What no code tool did you use to build Beegle and what purpose did each play in the final product?

We used Bubble. As of now our whole application is based on Bubble. That includes Android, iOS apps and our backend workflow management system.

What were the initial costs to get Beegle off the ground?

Because of using Bubble as the platform for building applications, our majority of cost had been in operations. We spent about 20K USD in first six months of our operations.

What was the process of building your product from idea to launching?

We initially explored getting it built with an external tech company. But then explored no-code tools as those would give us more flexibility and control over our experiments. It has been an iterative process since then. We built a very basic application in the beginning with lot of manual intervention to provide services. Then kept on building it up with feedbacks.

How do you attract customers?

As of now we have a model of putting teams in individual gated communities. In that model we basically focus on marketing within those communities. So, it is mostly via emailer/notices or the traditional posters/flyers within those gated communities. In the beginning we started with Google Ads though.

What are the biggest challenges you've overcome building Beegle?

Our business is heavy on operations and biggest challenge has been to understand behaviour and psyche of our helper communities, work around those and find solutions so that we can meet our customers' expectations. Other challenge has been how to make it all happen within nocode framework.

How much money is Beegle making per month?

We are fairly early stage company and are actually losing money at the moment because of high cost of operations. However, as we scale and optimise our operations, we are confident of making it well profitable.

What's your advice for non-technical people who want to start a company?

With the advancement in no-code tools even non-technical people should be able to start an online business. They should not get deterred by their lack of technical knowledge unless the offering that they want to make itself is a technical product. So if you have an idea, go ahead and build a small MVP with help of one of the tools and validate your idea and market fit without having to spend a lot of time and money in the validation.

What are your future plans for Beegle?

We are looking to raise funds and build our service portfolio as well as geographical reach. We would continue with no-code for now till we reach an even bigger scale.

How do you think the rise of no code tools will impact entrepreneurship?

No-code tools will surely help a lot of entrepreneurs to build their applications quickly by reducing the cost and time of experiments.

Is there anything else you'd like to add?

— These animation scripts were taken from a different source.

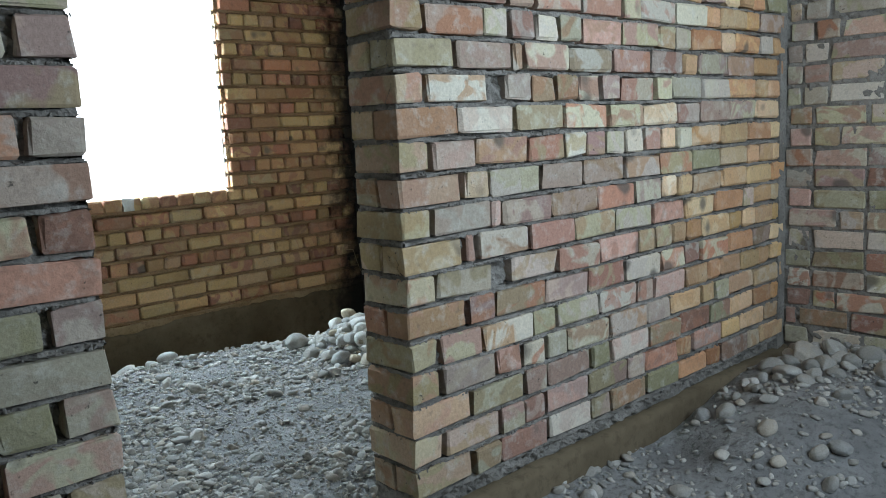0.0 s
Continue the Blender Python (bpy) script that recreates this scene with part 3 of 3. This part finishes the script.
for i in range(22):
    a, d = hr.uniform(0, 6.283), math.sqrt(hr.random())
    x, y = min(-0.06, -0.25 + 0.4 * d * math.cos(a)), -2.4 + 0.62 * d * math.sin(a)
    s = hr.uniform(0.02, 0.045)
    stone(x, y, ground(x, y) + s * 0.3, s, hr, "stone in the gravel bank by the wall", "stones of the gravel bank")
for i in range(70):
    x, y = 0.08 - abs(hr.gauss(0, 0.7)), -3.72 - abs(hr.gauss(0, 0.32))
    s = hr.uniform(0.02, 0.055) * (1.2 if x > -0.5 else 0.8)
    stone(x, y, ground(x, y) + s * 0.3, s, hr, "dusty stone in the front room's corner", "stones of the front room")

bank = random.Random(31)
scatter("bank_gravel", [(x, y, ground(x, y) + s * 0.3, s, bank) for x, y, s in ((bank.uniform(-0.7, -0.05), bank.gauss(-2.45, 0.3), min(0.024, bank.lognormvariate(-4.75, 0.45))) for _ in range(1300))], SMALL, STONE, "fine gravel bank against the wall")


def rubble(x, y, z, l, w, h, rnd, label, material, tilt=25):
    """A broken lump of brick or mortar."""
    bm = bmesh.new()
    bmesh.ops.create_cube(bm, size=1)
    bmesh.ops.subdivide_edges(bm, edges=bm.edges[:], cuts=1)
    for v in bm.verts:
        v.co = Vector((v.co.x * l, v.co.y * w, v.co.z * h)) * rnd.uniform(0.82, 1.08)
    bmesh.ops.bevel(bm, geom=bm.edges[:], offset=min(l, w, h) * 0.04, segments=1, affect="EDGES")
    me = bpy.data.meshes.new("rubble")
    bm.to_mesh(me)
    bm.free()
    me.materials.append(material)
    ob = new("rubble", me)
    ob.matrix_basis = pose(x, y, z, rnd.uniform(-tilt, tilt), rnd.uniform(-tilt, tilt), rnd.uniform(0, 360) if tilt > 10 else -30)
    return tagged(ob, label, "rubble", "rubble")


rubble(-3.60, -0.14, ground(-3.60, -0.14) + 0.06, 0.14, 0.12, 0.10, hr, "pale broken brick in the trench", MORTAR_PALE)
rubble(-3.34, -0.18, ground(-3.34, -0.18) + 0.06, 0.15, 0.10, 0.16, hr, "upright broken brick in the trench", MORTAR_PALE)
rubble(-0.90, -1.60, ground(-0.90, -1.60) + 0.040, 0.13, 0.075, 0.042, hr, "flat white stone on top of the heap", MORTAR_PALE, 6)
for i in range(26):
    x, y = -abs(hr.gauss(0.02, 0.28)) - 0.05, -abs(hr.gauss(0, 0.16)) - 0.05
    rubble(x, y, ground(x, y) + 0.015, hr.uniform(0.05, 0.12), hr.uniform(0.04, 0.09), hr.uniform(0.03, 0.05), hr, "sooty lump of rubble in the corner", SAND)
for i in range(9):
    x, y = hr.uniform(-3.9, -3.5), hr.uniform(-0.4, -0.06)
    rubble(x, y, ground(x, y) + 0.015, hr.uniform(0.05, 0.10), hr.uniform(0.04, 0.08), hr.uniform(0.03, 0.05), hr, "lump of mortar rubble in the corner", MORTAR)


def straw(x, y, z, length, lean, turn):
    bm = bmesh.new()
    bmesh.ops.create_cone(bm, cap_ends=True, segments=5, radius1=0.0016, radius2=0.0007, depth=length)
    for v in bm.verts:
        v.co.x += (v.co.z / length + 0.5) ** 2 * length * 0.25
    me = bpy.data.meshes.new("straw")
    bm.to_mesh(me)
    bm.free()
    me.materials.append(STRAW)
    ob = new("straw", me)
    ob.matrix_basis = pose(x, y, z, lean, 0, turn)
    return tagged(ob, "dry yellow straw stuck in the heap", "straw", "straws")


for dx, lean, turn in ((0, 20, 40), (0.02, -25, 130), (0.035, 35, 250), (-0.015, 10, 300)):
    straw(-0.80 + dx, -1.66, ground(-0.8, -1.66) + 0.06, 0.13, lean, turn)


def cord(points, radius, label):
    c = bpy.data.curves.new("cord", "CURVE")
    c.dimensions, c.bevel_depth, c.bevel_resolution = "3D", radius, 1
    sp = c.splines.new("POLY")
    sp.points.add(len(points) - 1)
    for q, p in zip(sp.points, points):
        q.co = (*p, 1)
    c.materials.append(STRAW)
    return tagged(new("cord", c), label, "cord")


cord([(-0.17, -0.02, 0.50), (-0.10, -0.025, 0.49), (-0.08, -0.03, 0.40), (-0.05, -0.035, 0.31), (-0.02, -0.05, 0.26), (-0.03, -0.16, 0.235), (-0.025, -0.30, 0.24)], 0.0013, "thin pale cord hanging in the sooty corner")


# ---- crumbs of mortar squeezed from the joints ----
def crumbs(wall, origin, n, u0, u1, z0, z1, bed, pitch, count, seed):
    r = random.Random(seed)
    u = Vector((n[1], -n[0], 0))
    vs, fs, base = [], [], 0
    for _ in range(count):
        a = r.uniform(u0, u1)
        z = bed + pitch * r.randrange(int((z0 - bed) / pitch), int((z1 - bed) / pitch) + 1) - 0.009 + r.gauss(0, 0.004)
        if noise.noise(Vector((a * 3, z * 9, seed))) < -0.1:
            continue
        v, f = r.choice(TINY)
        size = r.uniform(0.002, 0.006)
        d = r.uniform(-0.018, -0.005)
        p = Vector(origin) + u * a + Vector((n[0], n[1], 0)) * d
        turn = np.array(Euler((r.uniform(0, 6), r.uniform(0, 6), r.uniform(0, 6))).to_matrix())
        vs.append((v * np.array((size * r.uniform(1, 2.2), size, size * 0.7))) @ turn.T + np.array((p.x, p.y, z)))
        fs.append(f + base)
        base += len(v)
    tagged(mesh_object("mortar_crumbs", np.concatenate(vs).tolist(), np.concatenate(fs).tolist(), MORTAR, wall), kind="stuff")


crumbs(wall_partition, (0, PY0, 0), (0, -1), -EAST, -DX1, 0.3, 2.4, 1.0, HC, 5200, 1)
crumbs(wall_partition, (DX1, 0, 0), (-1, 0), PY0, PY1, 0.3, 2.4, 1.0, HC, 500, 2)
crumbs(pier, (0, PY0, 0), (0, -1), -DX0, 4.4, 0.3, 2.4, 1.0, HC, 2600, 3)
crumbs(wall_west, (LEFT, 0, 0), (1, 0), 0.05, 2.3, 0.2, 1.6, 0.109, HC, 3500, 4)
crumbs(wall_east, (0, 0, 0), (-1, 0), -2.8, -0.3, 0.3, 1.5, 0.276, 0.105, 1500, 5)


def mortar_lump(x, y, z, sx, sy, sz, label):
    """Mortar thrown into a gap in the brickwork, rough and folded."""
    bm = bmesh.new()
    bmesh.ops.create_icosphere(bm, subdivisions=4, radius=1)
    for v in bm.verts:
        q = v.co * 2.2
        r = 1 + 0.35 * noise.noise(q) + 0.22 * noise.noise(q * 2.4) + 0.12 * noise.noise(q * 6)
        v.co = Vector((v.co.x * sx, v.co.y * sy, v.co.z * sz)) * r
    me = bpy.data.meshes.new("mortar_lump")
    bm.to_mesh(me)
    bm.free()
    me.materials.append(MORTAR)
    ob = new("mortar_lump", me)
    ob.parent = wall_east
    ob.matrix_basis = pose(x, y, z, 12, 0, 0)
    return tagged(ob, label)


mortar_lump(0.004, -2.015, 0.645, 0.028, 0.060, 0.042, "rough grey mortar stuffed beside a missing brick")


def plastic_scrap(x, z, wide, drop):
    """A crumpled scrap of cloudy plastic film caught on the sill and hanging over its edge."""
    m, t, b = nodes_of("cloudy_plastic_film", 0.25)
    b.inputs["Base Color"].default_value = (0.82, 0.83, 0.82, 1)
    b.inputs["Transmission Weight"].default_value = 0.45
    nu, nv = 14, 16
    verts, faces = [], []
    for side in (0.0, 0.0015):
        for j in range(nv + 1):
            for i in range(nu + 1):
                a, d = (i / nu - 0.5) * wide, j / nv * (drop + 0.08) - 0.08
                q = Vector((a * 30, d * 30, 2.0))
                fold = 0.007 * noise.noise(q) + 0.004 * noise.noise(q * 2.3)
                y, h = (-d, 0.010 + fold) if d < 0 else (-0.012 - fold - side, -d)
                verts.append((x + a + 0.006 * noise.noise(q * 0.8), y, z + h + (side if d < 0 else 0)))
    n = (nu + 1) * (nv + 1)
    for k in (0, n):
        for j in range(nv):
            for i in range(nu):
                e = k + j * (nu + 1) + i
                faces.append((e, e + 1, e + nu + 2, e + nu + 1))
    ob = mesh_object("plastic_scrap", verts, faces, m, smooth=True)
    return tagged(ob, "cloudy crumpled plastic scrap on the brick window sill", "plastic")


plastic_scrap(-1.965, 1.098, 0.075, 0.085)
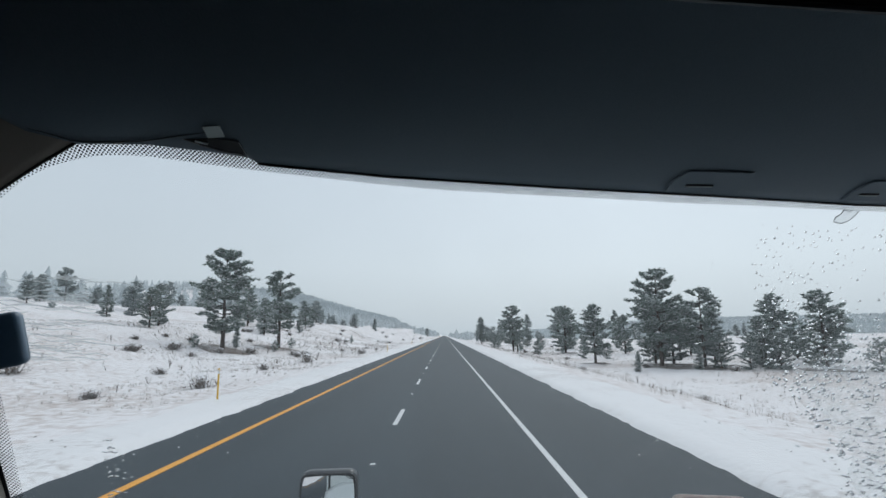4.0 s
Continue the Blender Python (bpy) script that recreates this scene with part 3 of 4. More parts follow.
# kind, x, y, height: the two old pines on the left bank and the rise behind them
for k, x, y, h in ((0, -26.1, 59.3, 11.7), (3, -24.3, 73.9, 11.2), (5, -38.3, 65.1, 5.2), (5, -40.5, 71, 5.9), (2, -52.9, 78.2, 5), (5, -82.2, 132.6, 8), (0, -75, 120, 8.5),
                   (5, -84, 100, 5.4), (2, -88, 108, 4.6), (4, -78, 99, 2.8), (1, -81, 52, 9.7), (5, -96, 118, 6.2), (2, -23.3, 126, 2)):
    pine(k, x, y, h)
for k, x, y, h in ((0, -37.6, 135.7, 6.9), (5, -39.4, 148, 6), (5, -36, 100, 6.4), (0, -44, 112, 8), (5, -33, 92, 5), (4, -27.6, 55.7, 1.5), (2, -26.4, 64, 2.6),
                   (4, -24, 79, 1.6), (5, -50, 128, 7.4), (1, -58, 140, 7.8), (4, -22.3, 66.5, 1.5), (2, -34, 118, 5)):
    pine(k, x, y, h)
# along the right of the road
for k, x, y, h in ((0, 14.6, 108, 9.6), (1, 10.4, 142, 7.4), (5, 26.9, 113, 10.2), (0, 22.9, 77.5, 8.8), (1, 44.8, 132, 9.5), (0, 28.8, 67.7, 12.8), (3, 33.4, 65.5, 10.2),
                   (2, 23.2, 61.2, 2.5), (2, 25.3, 109, 2.4), (5, 32.2, 131, 10.2), (5, 43.9, 58.7, 9), (0, 35.7, 158, 11.5), (5, 32.3, 72, 8.6)):
    pine(k, x, y, h)
for k, x, y, h in ((4, 34, 62.8, 4.4), (5, 36.6, 69, 7.2), (5, 30.6, 74, 7.8), (0, 47, 72, 9.6), (4, 41, 66, 4.6), (1, 52.6, 82, 8.4), (4, 24, 127, 3.9),
                   (5, 22.9, 141, 5.4), (4, 10.9, 112, 3.2), (5, 16.8, 117, 7.2), (2, 38, 88, 8.2), (5, 58, 90, 8.2), (4, 39.5, 60, 4.2)):
    pine(k, x, y, h)
for k, x, y, h in ((5, 48, 64, 6.2), (4, 12.6, 120, 3.6), (4, 19.4, 106, 2.8), (2, 29.5, 98, 6.4), (5, 37, 104, 7.8), (0, 50, 108, 8.6), (5, 62, 118, 8),
                   (4, 28, 88, 2.6), (2, 24.6, 90, 4.4), (5, 45, 93, 6.8), (5, 56, 74, 6.6), (4, 47, 55, 3.6)):
    pine(k, x, y, h)
for k, x, y, h in ((4, 38.5, 61, 4.6), (5, 40.5, 65, 6.3), (4, 36.2, 60.5, 3.6), (2, 31, 62, 3.0), (4, 50, 69, 5.0), (5, 54, 78, 7.0)):
    pine(k, x, y, h)
litter(((-25.6, 58.6, 4.0), (-24.0, 73, 3.2), (28.6, 67, 3.4), (33.2, 64.6, 3.6), (22.9, 76.8, 2.4), (31.6, 70.8, 3.0), (14.6, 107, 2.6), (43.6, 57.8, 3.2), (37, 66.5, 3.0), (26.9, 112, 2.6)))
# further along the straight
for k, x, y, h in ((1, 19.3, 274, 12.6), (2, 26.3, 186, 5), (1, 28.2, 171, 9.4), (0, -50.2, 196, 8.5), (5, -54.6, 216, 7), (3, -52.2, 186, 8), (5, 22.7, 201, 7.9),
                   (4, 20.3, 216, 6.3), (2, 18.1, 219, 6.2), (4, 17.2, 204, 5.9), (1, -63.2, 274, 6.9), (0, -67.4, 304, 8.3), (5, -62.4, 254, 7.3), (2, 25.1, 269, 5.9),
                   (5, -70.9, 351, 8.1)):
    pine(k, x, y, h)
for k, x, y, h in ((0, -64.8, 356, 8.5), (2, 47.9, 371, 7.1), (2, 42.9, 441, 5.8), (5, 45.2, 391, 6.3), (0, 36.7, 567, 12.5), (1, 39.1, 507, 9.6), (2, 31.9, 497, 6.1),
                   (5, 45.1, 487, 8.1), (0, -23.1, 677, 11.1), (4, 33.8, 394, 4.9), (3, 38.5, 459, 9.1), (0, -58, 232, 8.4), (5, -47, 262, 7.7), (1, -44, 318, 8.6)):
    pine(k, x, y, h)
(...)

Currently the way no-code tools are built, they are all independent and have their own proprietary methods of tools. I think it would be good if some central  and open standards are made, like HTML and other such protocols and formats. This would help entrepreneurs not get bound to one particular no-code tool. It will also give a sense of safety to entrepreneurs that they can move over to another tool in case things do not work out with one.

And hopefully it would help in getting a person to develop your applications, quicker.

It would also be nice to see no-code industry evolve to be able to build much stronger deep tech products. As of now only simple applications can be made, but creating more technical products (like recommendation engines, games) are much harder due to limited capabilities of the tools to handle complex algorithms etc.